When pressed about this issue, I’ve always said I thought Cutler would be back. Personally, I’m excited; he’s the best quarterback I’ve ever seen in a Bears uniform, and by the numbers he’s probably the best in franchise history. He has his detractors, for various reasons; many of them tired, outdated, obsolete. Phil Emery was quick to cite Cutler’s leadership this season, even in the face of adversity. He’s been universally praised by his offensive teammates, and by the coaching staff. He even played through a severe injury this season, if you want to drag out the never-true “lack of toughness” narrative. He’s not a perfect player, by any means.

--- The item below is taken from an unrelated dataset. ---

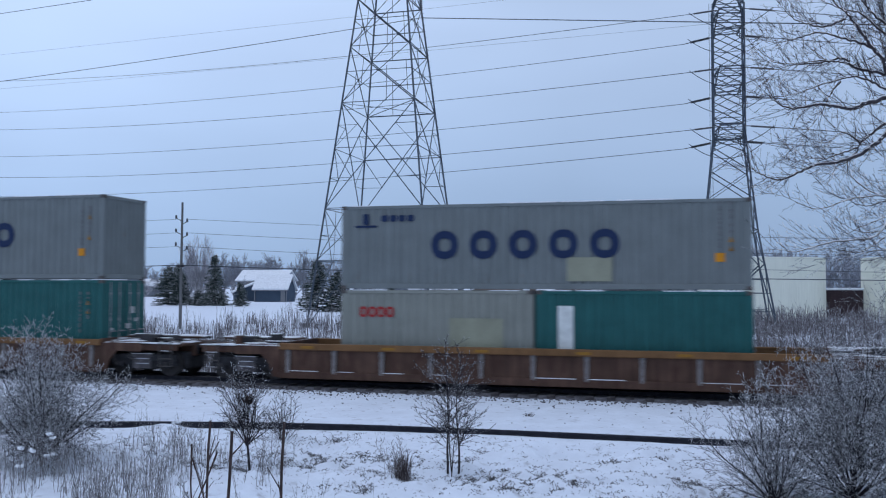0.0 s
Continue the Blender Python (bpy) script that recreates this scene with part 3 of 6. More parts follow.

His long-term health is a question-mark, for me; he took such a ridiculous beating behind the Bears “offensive line” in years prior to this season that I wonder if his durability will be affected. He does occasionally throw the ball into non-existent windows, and he does sometimes hold the ball too loosely in the pocket. Those are all fair criticisms.

But here’s the key: there are no perfect players. We’re not evaluating this deal in a vacuum, where it’s “Jay Cutler vs. the abstract ideal of a perfect quarterback”. We’re evaluating it in reality, and relative to what’s available to the Bears for the next few years, I’m very much on board with the deal.